Monday, Jan. 22, 1951

Throwing the Rule Book

The Eighth Army last week clamped an airtight censorship on all news from Korea. Colonel R. L. Thompson, Major General Matthew Ridgway's information boss, issued 1,600 words of regulations that forbade correspondents to describe armament and equipment, discuss the Army's "strength, efficiency, morale," identify troops by unit or location, or even to mention the presence of U.S. troops in any sector until the enemy knew it. Dispatches not only had to be "accurate in statement and in implication" but so written as not to "injure the morale of our forces or our allies and . . . not embarrass the U.S., its allies or neutral countries." Furthermore, warned Colonel Thompson, any violation of these rules might bring "disciplinary action" and in "extreme cases . . . arrest [for] deportation or court-martial."

Strait Jacket? Actually, the regulations, drastic though they sounded, were from the censorship provisions of the Army Field Manual, under which war correspondents worked during World War II. What shook newsmen was not the language, but the way Thompson's small band of inexperienced censors began interpreting it. Newsmen were told that they might no longer use the word "retreat." Retreat, it appeared, was only what the enemy did. The Eighth Army's backpedaling was all part of a plan, said security officers, therefore it should and would be called a "withdrawal"no exceptions tolerated.

From Tokyo, which still had only "advisory" censorship, correspondents fired off hot protests. Russell Brines, A.P.'s Tokyo chief, cabled that "censorship is throwing a black curtain around [the] news." The New York Times's Dick Johnston reported the convictionusually sound in such casesthat it "was being used to cover up military errors and defeats."

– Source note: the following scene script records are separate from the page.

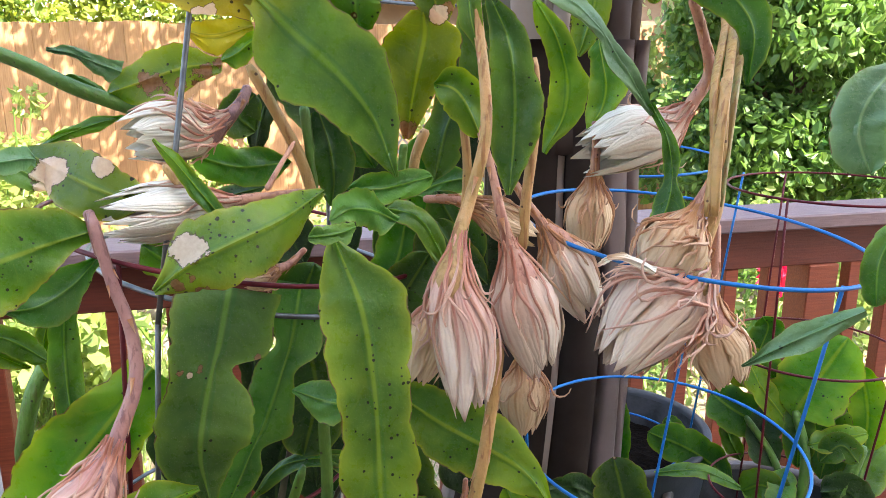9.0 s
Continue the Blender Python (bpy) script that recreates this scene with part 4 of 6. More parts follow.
blade(cactus, [(-0.032, 0.690, 0.646), (0.013, 0.710, 0.627), (0.061, 0.734, 0.626), (0.098, 0.760, 0.648)], (7, 19, 27, 29, 30, 30, 29, 27, 22, 15), (13, 11, 20, 26, 33, 31, 31, 21, 12, 4), (-0.05, -0.78, 0.62), FRESH)
blade(cactus, [(0.149, 0.850, 0.742), (0.135, 0.830, 0.700), (0.128, 0.810, 0.661), (0.114, 0.795, 0.626), (0.084, 0.780, 0.600)], (19, 18, 16, 16, 21, 32, 40, 23, 10, 7), (18, 17, 21, 25, 31, 34, 35, 33, 22, 4), (-0.12, -0.82, 0.56), MID)
blade(cactus, [(0.075, 0.770, 0.559), (0.110, 0.744, 0.571), (0.147, 0.716, 0.593), (0.181, 0.690, 0.613)], (25, 24, 16, 8, 8, 8, 8, 9, 10, 5), (17, 25, 18, 14, 9, 8, 6, 6, 7, 4), (-0.14, -0.75, 0.64), GREEN)
blade(cactus, [(-0.070, 0.725, 0.822), (-0.086, 0.712, 0.759), (-0.093, 0.700, 0.690), (-0.105, 0.682, 0.622), (-0.139, 0.665, 0.566)], (9, 21, 18, 12, 19, 25, 23, 19, 14, 2), (11, 13, 15, 18, 21, 22, 21, 19, 12, 7), (0.12, -0.80, 0.59), FRESH)
leaf(cactus, [(-0.116, 0.670, 0.573), (-0.138, 0.655, 0.538), (-0.164, 0.640, 0.502)], 0.052, (0.15, -0.70, 0.70), GREEN, base=0.3, tip=0.4)
leaf(cactus, [(-0.023, 0.830, 0.752), (-0.040, 0.810, 0.693), (-0.029, 0.800, 0.630), (-0.029, 0.790, 0.580)], 0.032, (0.37, -0.73, 0.58), FRESH, base=0.2, tip=0.5)
blade(cactus, [(-0.291, 0.790, 0.714), (-0.317, 0.765, 0.736), (-0.340, 0.740, 0.754), (-0.354, 0.700, 0.775), (-0.366, 0.660, 0.790)], (6, 7, 9, 11, 13, 13, 12, 13, 15, 10), (5, 8, 9, 9, 14, 17, 13, 12, 13, 9), (0.30, -0.64, 0.71), LIME)
blade(cactus, [(-0.277, 0.755, 0.729), (-0.290, 0.728, 0.727), (-0.295, 0.700, 0.711), (-0.295, 0.688, 0.683), (-0.284, 0.675, 0.667)], (4, 18, 23, 25, 26, 26, 26, 25, 22, 6), (3, 6, 20, 25, 26, 27, 26, 21, 8, 2), (0.34, -0.77, 0.54), FRESH)
blade(cactus, [(-0.305, 0.750, 0.715), (-0.330, 0.734, 0.718), (-0.357, 0.716, 0.719), (-0.380, 0.700, 0.717)], (1, 6, 11, 10, 9, 8, 8, 7, 5, 3), (9, 8, 9, 11, 9, 8, 7, 7, 6, 1), (0.39, -0.76, 0.52), FRESH)
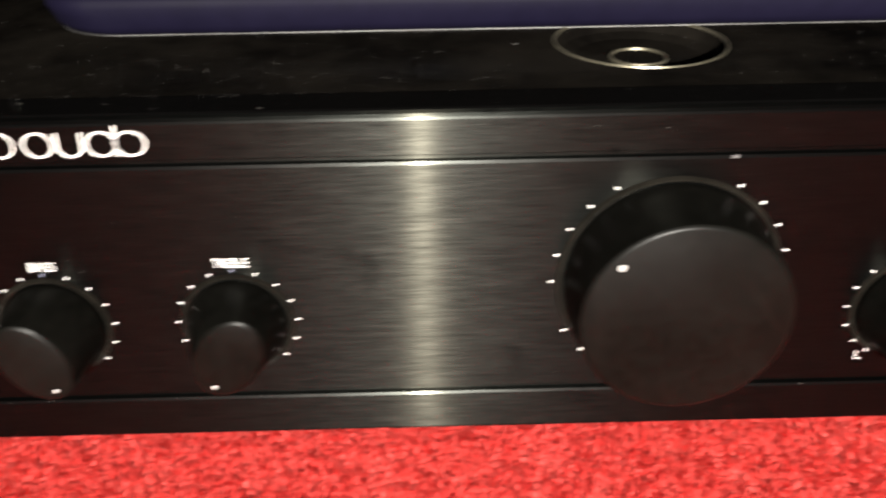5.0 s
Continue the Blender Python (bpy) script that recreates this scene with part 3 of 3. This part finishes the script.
# ---- crumbs on the carpet ----
def crumb(x, y, long, wide, turn, seed):
    rng = random.Random(seed)
    bm = bmesh.new()
    bmesh.ops.create_icosphere(bm, subdivisions=2, radius=1.0)
    for v in bm.verts:
        k = 1 + 0.25 * noise.noise(v.co * 1.7 + Vector((seed, 0, 0)))
        bend = 0.5 * (v.co.x ** 2) * rng.choice((1, 1))
        v.co = Vector((v.co.x * long / 2 * k, (v.co.y + bend) * wide / 2 * k, v.co.z * wide / 2.4 * k))
    ob = part("crumb", bm, CRUMB, None, smooth=True)
    ob.location, ob.rotation_euler = (x, y, 0.0016 + wide / 4), (0, 0, radians(turn))
    tagged(ob, "tiny pale crumb lying on the red carpet", "crumb", "crumbs on the carpet")


for k, (x, y, long, wide, turn) in enumerate(((0.2664, 0.010, 0.0018, 0.0010, 80), (0.1891, -0.003, 0.0036, 0.0014, 10), (0.1818, -0.0045, 0.0032, 0.0010, 50),
                                              (0.0905, -0.0286, 0.0030, 0.0016, 20), (0.0895, -0.0188, 0.0020, 0.0014, 60), (0.1445, -0.0242, 0.0016, 0.0010, 0),
                                              (0.0825, -0.0175, 0.0020, 0.0014, 30), (0.0835, -0.0276, 0.0024, 0.0014, -20), (0.2300, -0.030, 0.0016, 0.0010, 110), (0.300, 0.045, 0.0016, 0.0011, 15))):
    crumb(x, y, long * 0.8, wide * 0.75, turn, k)


# ---- dust and lint ----
def dust(name, count, place, seed, sizes, label):
    """Tiny flat flakes, each with four to six corners."""
    rng = random.Random(seed)
    bm = bmesh.new()
    for _ in range(count):
        x, y, z, flat = place(rng)
        r = sizes[0] + (sizes[1] - sizes[0]) * rng.random() ** 4
        n, a0, long = rng.randint(4, 6), rng.uniform(0, 6.28), rng.choice((1, 1, 1, 1.7))
        ring = []
        for k in range(n):
            a = a0 + 2 * math.pi * k / n
            u, w = math.cos(a) * r * long, math.sin(a) * r * rng.uniform(0.6, 1)
            ring.append((x + u, y + w, z + rng.uniform(0, 0.00006)) if flat else (x + u, y - rng.uniform(0, 0.00006), z + w))
        tip = bm.verts.new((x, y, z + 0.00012) if flat else (x, y - 0.00012, z))
        vs = [bm.verts.new(p) for p in ring]
        for k in range(n):
            bm.faces.new((vs[k], vs[(k + 1) % n], tip))
    return tagged(part(name, bm, CRUMB_GREY), label, "dust", kind="stuff")


CRUMB_GREY = plain("grey_dust", (0.055, 0.051, 0.046), 0.8, 0.0, 0.4, 900.0)
CLUMPS = [(-0.115, 0.028), (-0.085, 0.022), (-0.060, 0.030), (0.150, 0.036), (0.165, 0.060), (0.125, 0.030), (-0.150, 0.030), (0.185, 0.045), (0.06, 0.024)]


def on_cover(rng):
    if rng.random() < 0.75:
        cx, cy = rng.choice(CLUMPS)
        return rng.gauss(cx, 0.014), min(0.20, max(0.0125, rng.gauss(cy, 0.010))), 0.0800, True
    return rng.uniform(-0.205, 0.205), 0.0125 + 0.17 * rng.random() ** 1.6, 0.0800, True


def on_lip(rng):
    return rng.uniform(-0.2, 0.2), rng.uniform(0.0025, 0.011), TOP + 0.00005, True


def on_front(rng):
    return rng.uniform(-0.2, 0.208), -0.00002, rng.choice((rng.uniform(0.014, 0.068), rng.uniform(0.072, 0.078))), False


def on_groove(rng):
    return 0.205 - 0.10 * rng.random() ** 2, 0.0001, rng.gauss(0.0692, 0.00022), False


def on_low_groove(rng):
    return rng.uniform(-0.2, 0.21), 0.0001, rng.gauss(0.0118, 0.0002), False


dust("dust", 1100, on_cover, 3, (0.00004, 0.00022), "grey dust specks on the black cover")
dust("dust", 70, on_lip, 4, (0.00005, 0.00030), "grey dust specks along the edge")
dust("dust", 110, on_front, 6, (0.00004, 0.00016), "few pale specks on the front")
dust("dust", 420, on_groove, 7, (0.00004, 0.00026), "pale wear along the upper groove")
dust("dust", 120, on_low_groove, 8, (0.00004, 0.00018), "pale wear along the lower groove")


def lint(x, y, z, long, wide, turn):
    """A thin curved fibre lying flat."""
    bm = bmesh.new()
    rows = []
    for k in range(7):
        u = k / 6 - 0.5
        px, py = u * long, 1.6 * u * u * wide * 3
        rows.append([bm.verts.new((px, py - wide / 2, 0)), bm.verts.new((px, py, wide * 0.5)), bm.verts.new((px, py + wide / 2, 0))])
    for a, b in zip(rows, rows[1:]):
        for i in range(3):
            j = (i + 1) % 3
            bm.faces.new((a[i], a[j], b[j], b[i]))
    ob = part("lint", bm, LINT, None)
    ob.location, ob.rotation_euler = (x, y, z), (0, 0, radians(turn))
    tagged(ob, "tiny pale fibre lying on the black amplifier", "lint", "lint on the amplifier")


LINT = plain("pale_lint", (0.075, 0.071, 0.068), 0.8, 0.0, 0.2, 900.0)
for x, y, z, long, wide, turn in ((0.0816, 0.0030, TOP, 0.0032, 0.00030, 4), (0.0922, 0.0042, TOP, 0.0012, 0.0003, 40), (0.0935, 0.0036, TOP, 0.0010, 0.00025, -20),
                                  (0.1740, 0.0312, 0.0800, 0.0090, 0.00034, -8), (0.1825, 0.0445, 0.0800, 0.0060, 0.00028, 14),
                                  (-0.0300, 0.0440, 0.0800, 0.0007, 0.0005, 0), (0.2060, 0.0060, TOP, 0.0022, 0.0004, 10)):
    lint(x, y, z, long, wide, turn)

At first, MacArthur's spokesmen in Tokyo seemed just as bewildered as newsmen. Colonel Marion P. Echols, MacArthur's information boss, said he had not even seen the new censorship rules from Korea except in a "telephoned and garbled version." But next day, Colonel Echols himself announced still further restrictions on news. Henceforth, he declared, MacArthur's own headquarters would issue no further information concerning land, sea or air operations in Korea. All this would come from lower-command headquarters, i.e., the Eighth Army and naval and air force commands. The Chicago Daily News's Correspondent Keyes Beech jumped on this as evidence that Washington was gagging MacArthur and trimming his power. Wrote Beech, "MacArthur's headquarters is reduced to releases of 'general' nature, human interest stories and awards and decorations . . . That MacArthur would willingly surrender his freedom of speech is unthinkable."

Colonel Echols snapped: "There is not an ounce of truth in it." General MacArthur's headquarters itself had ordered the change since, with separate releases coming from Ridgway's and MacArthur's headquarters, there was frequent duplication and sometimes conflict. "Since the Eighth Army now controls all ground activity," added Echols, "it is more efficient to let it announce all news concerning day-to-day operations."

Roomy Overcoat. In the first few days of the new censorship, A.P.'s Brines estimated, the restrictions had cut his file from Korea by 25% and slowed up stories as much as an hour, but otherwise there hadn't been any dire consequences. I.N.S.'s Tokyo Chief Howard Handleman preferred letting the censors worry about security instead of following the old "honor" system, which made correspondents responsible for military security. Said he: "It's a lot better than being awakened at 4 some morning to learn that somebody has broken a story that we have been sitting on."

As in World War II, correspondents were already finding ways of satisfying the censor's rule book and still getting their news out. For example, Reuters' Alex Valentine wrote a story mentioning Brigadier Tom Brodie, commander of Britain's 29th Brigade. When the censor struck out Brodie's name and nationality, Valentine described him as "a United Nations brigadier wearing a British military overcoat," and the censor passed it.

Nor did censorship prevent Chicago Daily Newsman Beech from getting out the week's most sensational story from Tokyo. He cabled that "authoritative sources" had told him that General MacArthur had recommended to Washington that the U.S. withdraw from Korea. When Beech first showed the story to Colonel Esher C. Burkart, chief of MacArthur's press "advisory" division, Colonel Burkart tore up the first two pages. Then Beech took another copy to Colonel Echols who, after suggesting a few qualifying changes, approved it. But when the story got a front-page play in many U.S. papers, Colonel Echols flatly branded the story "a goddam lie," although he did not explain why he had okayed it. Henceforth, said Echols, no correspondent might use the phrase "authoritative source" unless he could prove that his statement came from MacArthur or his acting chief of staff, Major General Doyle 0. Hickey.

By week's end, Washington was so fed up with the confusion over the new censorship policy that the Pentagon called Colonel Echols home to find out what was going on. Meanwhile, the Army's information chief, Major General Floyd Parks, asked U.S. editors for "forbearance . . until we get this thing on the trolley."